El caso es que leer El Príncipe sin leer, antes o después, los Discursos sobre la Primera Década de Tito Livio es, por lo menos, un ejercicio incompleto. Más incompleto aún si la lectura de ambas obras se hace sin tener presente o acompañarse también de una lectura de la historia universal del periodo -particularmente de la historia del Imperio Romano de Occidente y de Oriente, así como de la Iglesia Católica y del Papado- no solo de la historia de Italia, pues sería un ejercicio muy localizado y también incompleto. Como hay muchas cosas que encuentro que nuestro presidente parece tomar al pie de la letra de El Príncipe, solo espero que también haya leído los Discursos y un buen libro de historia universal. No solo a él sino a cualquier lector interesado, le sugiero de manera entusiasta consultar los capítulos pertinentes de la Breve Historia del Mundo escrita por H. G. Wells, publicada por Editorial Porrúa en la colección “Sepan cuántos…”.
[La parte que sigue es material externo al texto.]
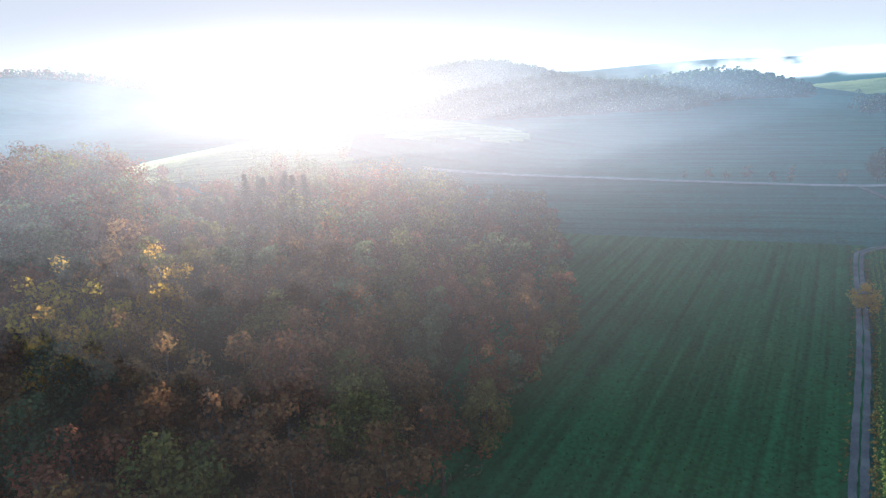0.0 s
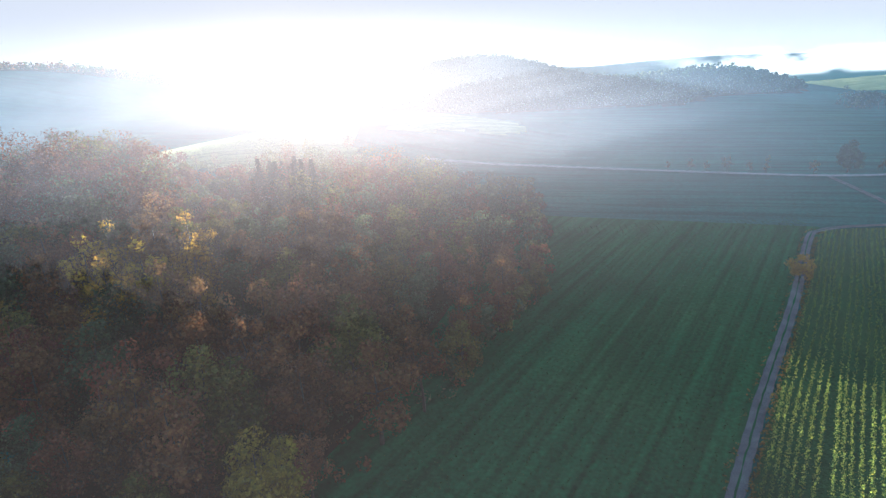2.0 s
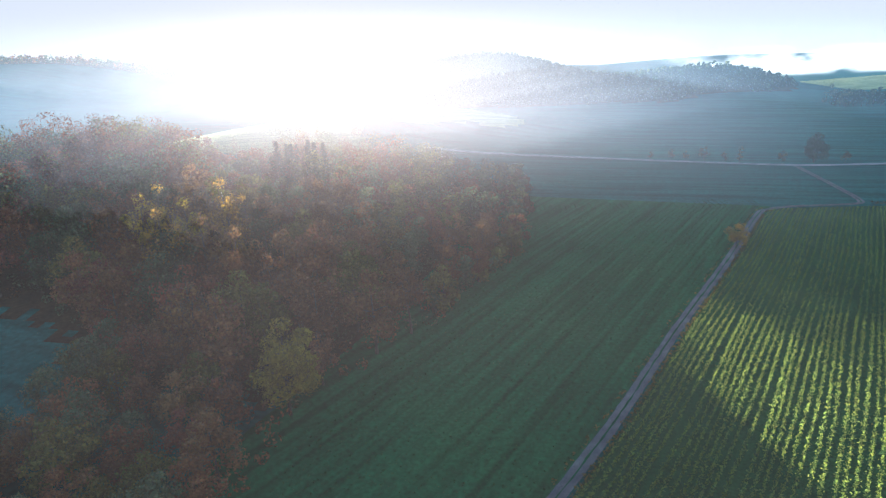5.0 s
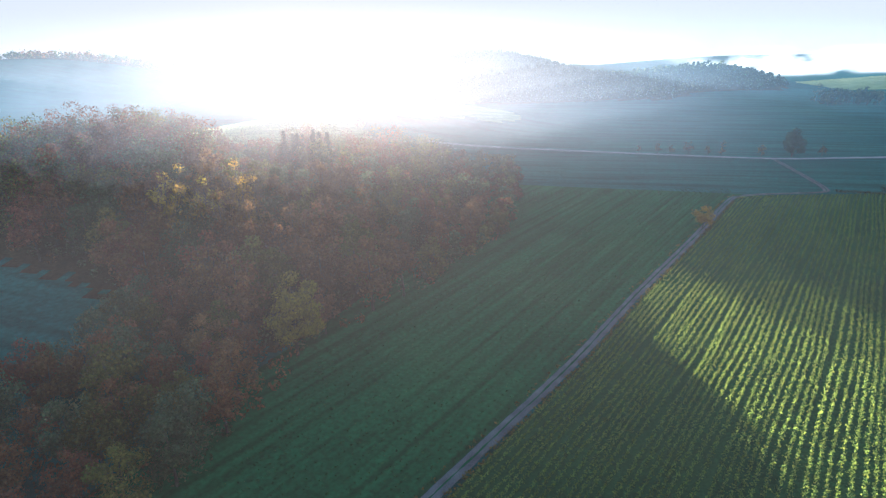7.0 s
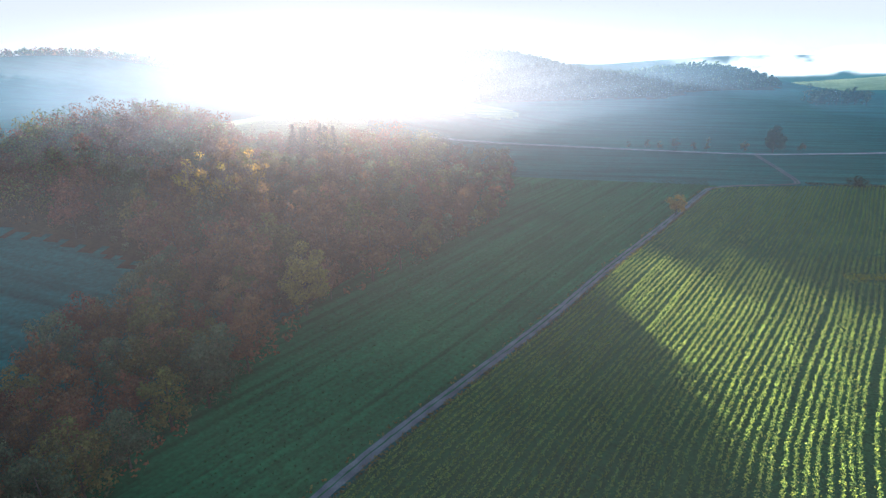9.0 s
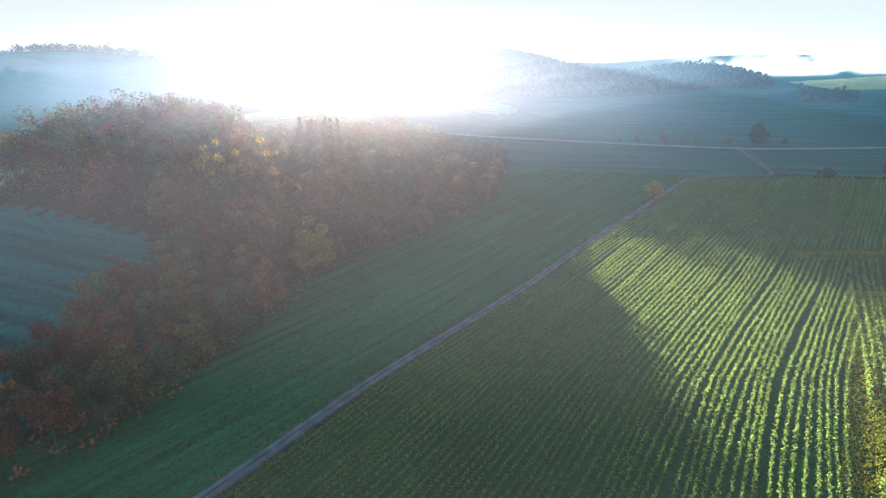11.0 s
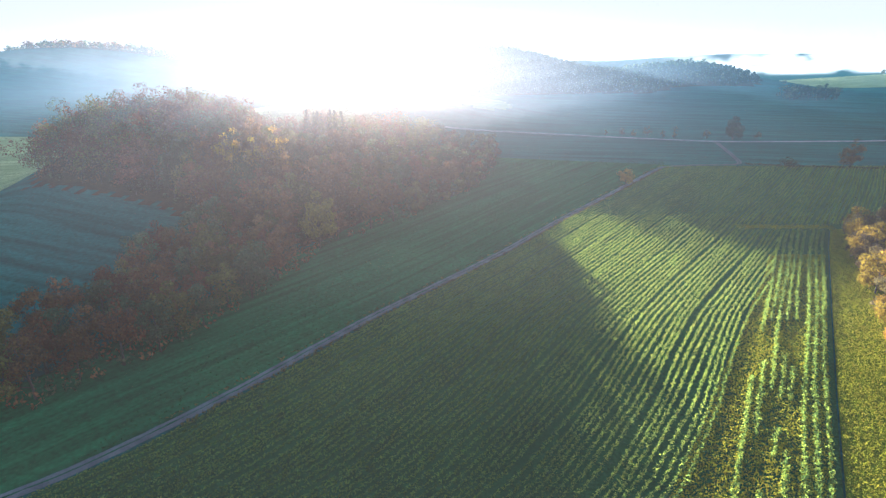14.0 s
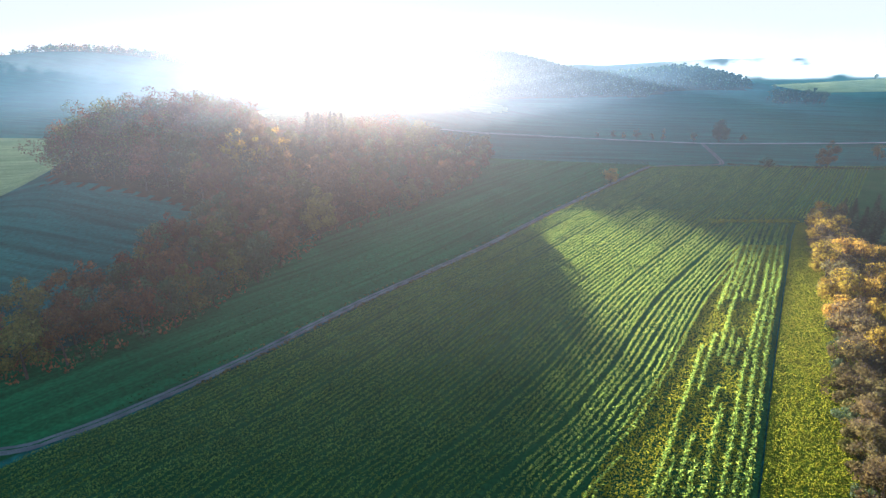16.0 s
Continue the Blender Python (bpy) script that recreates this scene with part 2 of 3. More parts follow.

Aunque para algunos podría ser un tanto remoto y demasiado amplio, estos libros bosquejados de manera introductoria no dejan de ser un buen marco para empezar a comentar la semana próxima dos libros que en estos días he leído sobre una persona que al parecer le ocupa buena parte de su tiempo, y le preocupa otro tanto, a nuestro presidente: Felipe Calderón. Así es que la semana siguiente empezaré a comentar un libro de su autoría -de Calderón-, Decisiones difíciles, y otro libro sobre la misma persona -Calderón- que por su estilo y contenido –Felipe, el oscuro– hasta tal parece que alguien le encargó escribir a una aguerrida periodista argentina.
Ciudad de México, 2 de septiembre de2020.
Eduardo de Jesús Castellanos Hernández.